The Butterfly Effect in Business

The Butterfly Effect is a popular term used in discussions of Chaos Theory.  It refers to is the seemingly insignificant actions that have a dramatic impact in systems like weather and climate.  In business we often don’t look at an insignificant action and connect it to the resulting change in business.  You must keep in mind that dots aren’t always connected by a straight line.

I have to add a small aside here.  I was going to tell the story of fictitious restaurant, the story is true but I didn’t want to use the actual name of the restaurant so I thought I would use the name of a small Mexican restaurant that was located in my home town which closed over 40 years ago.  To be safe I Googled the restaurant name and there are a bunch of them with this name in Virginia.  My next choice was a take off on a restaurant we visited in San Diego many years ago.  The restaurant was Tio Leo’s, we had a wonderful meal and enjoyed the experience.  So my idea was Tio’s Taco and it turns out a restaurant by that name is located in Riverside California.  Well then how about a name that isn’t Spanish sounding like Rocky’s Taco, oops Chicago, Taco Train, McFishy’s . . . let’s just say Restaurant X.  Nope, that’s located in Congers, New York and it’s part of the Xaviars Restaurant Group.  Well let’s go with it but name a different town.

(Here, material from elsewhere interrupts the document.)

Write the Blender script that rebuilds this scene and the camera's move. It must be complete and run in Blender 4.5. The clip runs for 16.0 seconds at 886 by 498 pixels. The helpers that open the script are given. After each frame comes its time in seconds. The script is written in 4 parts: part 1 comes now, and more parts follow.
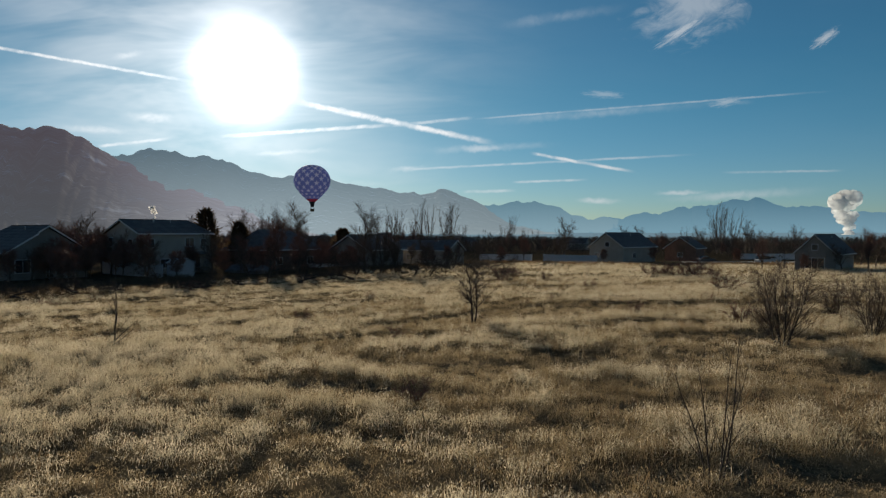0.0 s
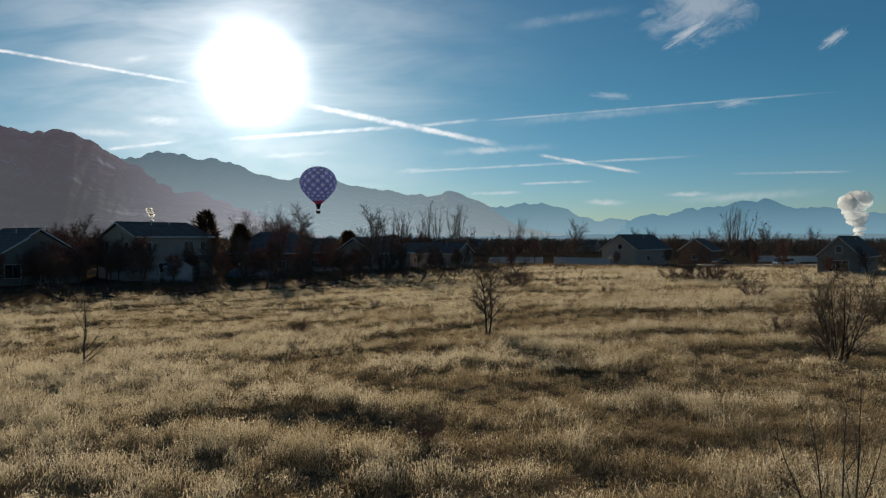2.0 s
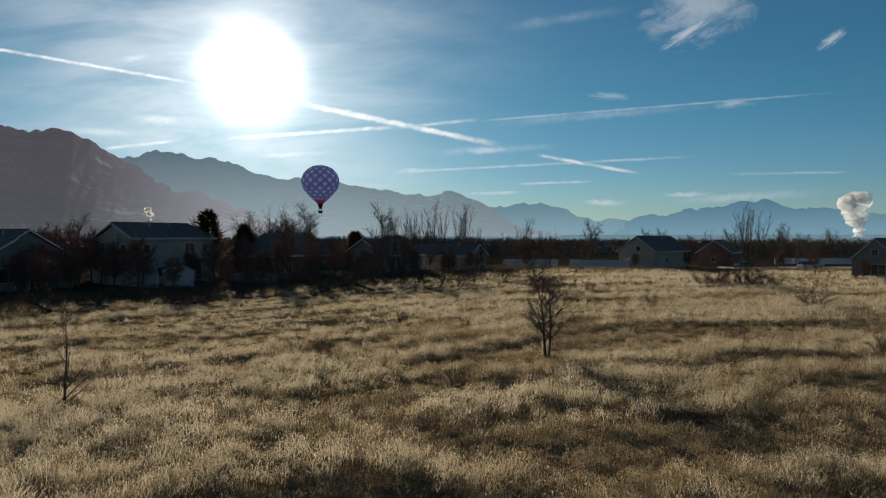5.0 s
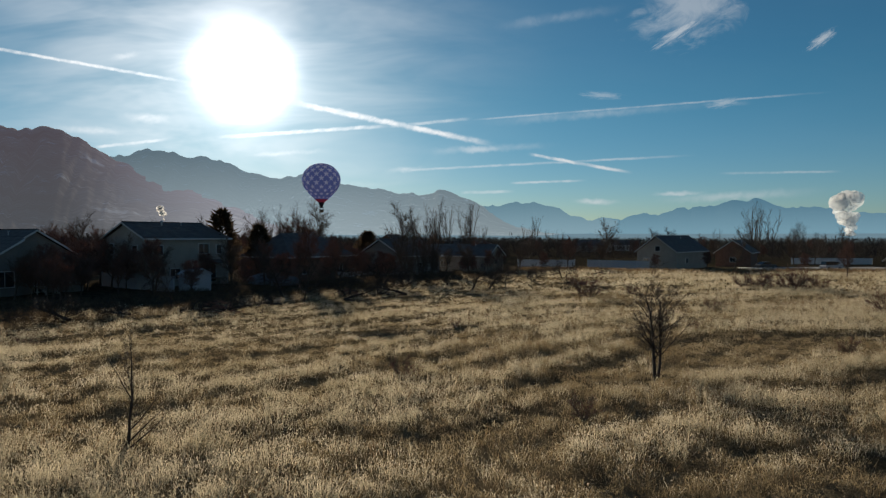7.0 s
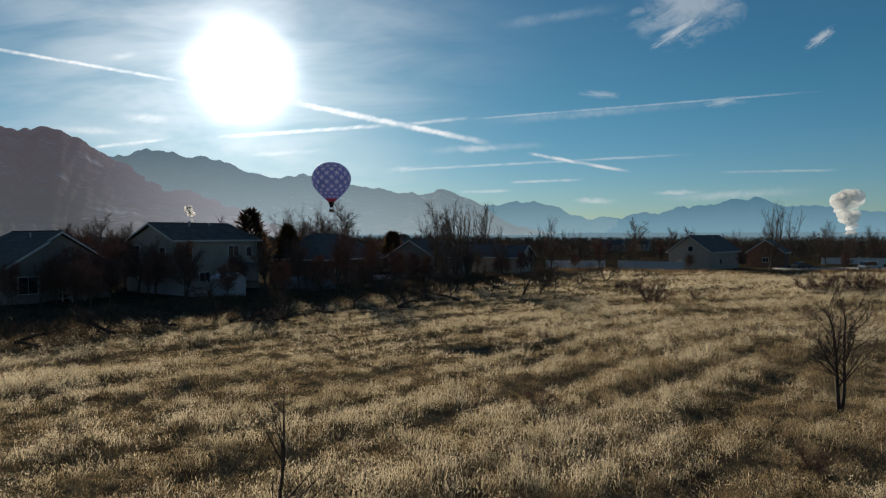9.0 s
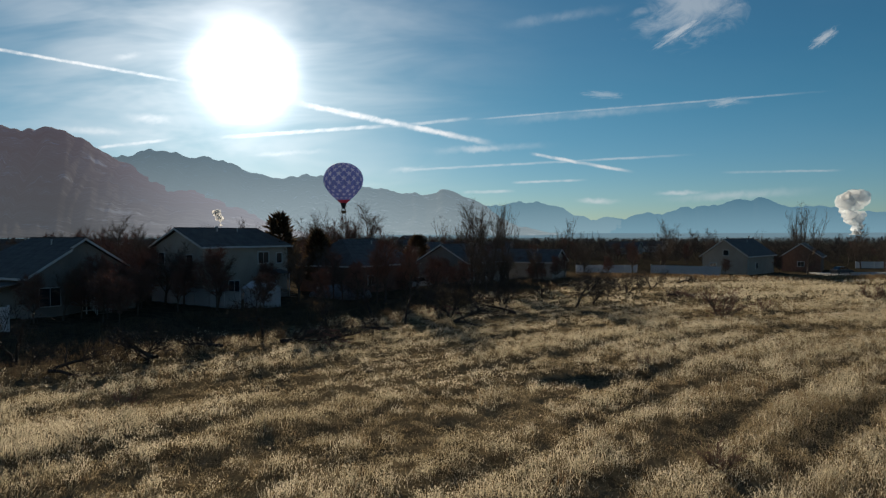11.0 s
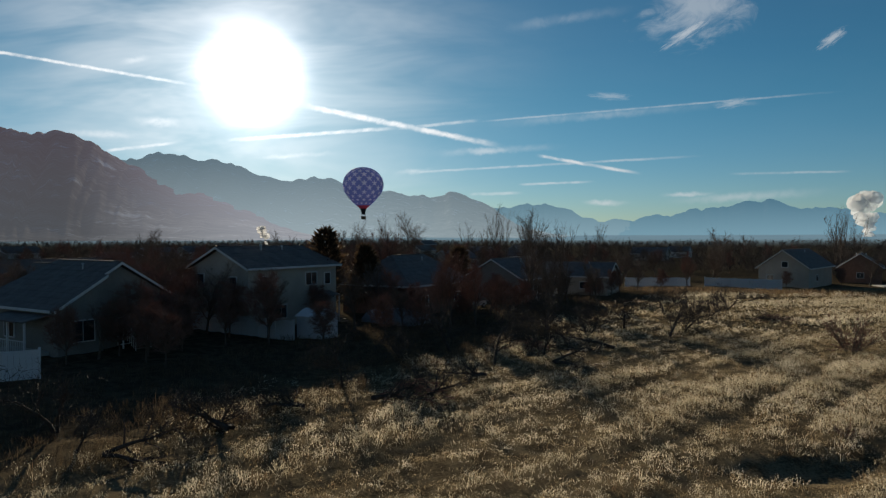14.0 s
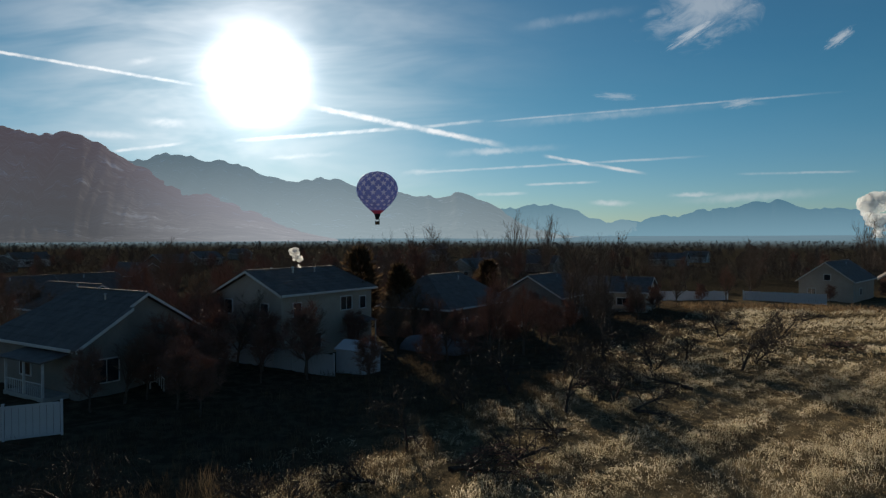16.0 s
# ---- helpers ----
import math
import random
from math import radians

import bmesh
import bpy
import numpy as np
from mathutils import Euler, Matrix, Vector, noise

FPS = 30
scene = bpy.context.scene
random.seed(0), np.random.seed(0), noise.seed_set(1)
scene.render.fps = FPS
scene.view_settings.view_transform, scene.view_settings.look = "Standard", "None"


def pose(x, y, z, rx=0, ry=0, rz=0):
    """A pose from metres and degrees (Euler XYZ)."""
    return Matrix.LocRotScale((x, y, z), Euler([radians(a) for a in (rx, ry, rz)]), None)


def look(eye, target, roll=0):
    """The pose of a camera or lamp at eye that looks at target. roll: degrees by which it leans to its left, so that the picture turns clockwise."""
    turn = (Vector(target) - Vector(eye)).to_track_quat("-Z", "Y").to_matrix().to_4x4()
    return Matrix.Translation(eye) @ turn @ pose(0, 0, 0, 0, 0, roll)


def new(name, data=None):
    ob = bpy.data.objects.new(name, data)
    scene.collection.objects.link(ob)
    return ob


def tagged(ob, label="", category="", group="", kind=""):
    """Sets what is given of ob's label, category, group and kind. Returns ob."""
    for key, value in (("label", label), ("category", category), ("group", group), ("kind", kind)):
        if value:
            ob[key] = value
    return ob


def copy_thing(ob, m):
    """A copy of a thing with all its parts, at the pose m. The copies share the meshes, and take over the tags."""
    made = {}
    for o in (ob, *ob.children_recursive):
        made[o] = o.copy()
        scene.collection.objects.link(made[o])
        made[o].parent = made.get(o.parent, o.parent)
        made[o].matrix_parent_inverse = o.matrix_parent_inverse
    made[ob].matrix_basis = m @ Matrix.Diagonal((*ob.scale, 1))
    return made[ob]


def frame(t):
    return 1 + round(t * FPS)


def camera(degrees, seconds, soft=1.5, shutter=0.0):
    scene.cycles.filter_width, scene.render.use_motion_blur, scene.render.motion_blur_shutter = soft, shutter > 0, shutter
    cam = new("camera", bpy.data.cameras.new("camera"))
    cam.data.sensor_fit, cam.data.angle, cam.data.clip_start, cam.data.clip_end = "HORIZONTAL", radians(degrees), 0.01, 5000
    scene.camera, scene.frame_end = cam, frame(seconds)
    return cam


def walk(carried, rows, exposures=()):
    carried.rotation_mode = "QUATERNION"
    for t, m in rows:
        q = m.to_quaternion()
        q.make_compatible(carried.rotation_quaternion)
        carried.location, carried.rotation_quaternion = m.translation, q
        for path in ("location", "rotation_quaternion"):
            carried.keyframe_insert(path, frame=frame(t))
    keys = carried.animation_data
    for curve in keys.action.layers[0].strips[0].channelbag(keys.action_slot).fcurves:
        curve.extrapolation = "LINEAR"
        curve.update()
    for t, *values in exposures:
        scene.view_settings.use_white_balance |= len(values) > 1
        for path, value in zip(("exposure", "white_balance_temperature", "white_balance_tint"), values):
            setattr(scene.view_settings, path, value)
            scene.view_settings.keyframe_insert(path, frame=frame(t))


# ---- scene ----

Restaurant X is a successful little restaurant in the town of Bentley, Alberta.  Bentley is in central Alberta near popular Gull Lake.  In the winter months the town businesses cater to locals.  Summer brings an influx of tourists and cottage owners that spend time at the lake during the warmer months.  The owner of Restaurant X hires a new manager that comes with what appears to be a great track record and a promise to increase profits.  This new manager starts in April just before the beginning of the busy summer season and he slowly makes changes to reduce costs.  First, it’s a change in a few suppliers from the meat supplier they have used for the last four years to the paper products.  At first things look great.  The cost reductions quickly show up on the bottom line.  But there’s growing dissatisfaction with the local patrons.  The food quality and serving size has gone down.  Heck even the toilet paper leaves a poor impression on these good folk.  They don’t frequent the restaurant as often, and they talk about their disappointment with their friends and neighbours.  Before this becomes apparent, the summer patrons arrive.

Time goes by and after the influx of summer traffic goes away Restaurant X struggles through the following winter.  The owner wonders what happened to his successful little restaurant.  What are the other restaurants in town doing?  Maybe it’s the economy, people aren’t dining out as often.  No one connects the dots and Restaurant X closes.

It’s important to look at your businesses “big picture” and make sure your customers are happy.  Analyse everything about the business especially the guest/customer experience.  Think like a customer, talk with your customers, or hire someone to survey.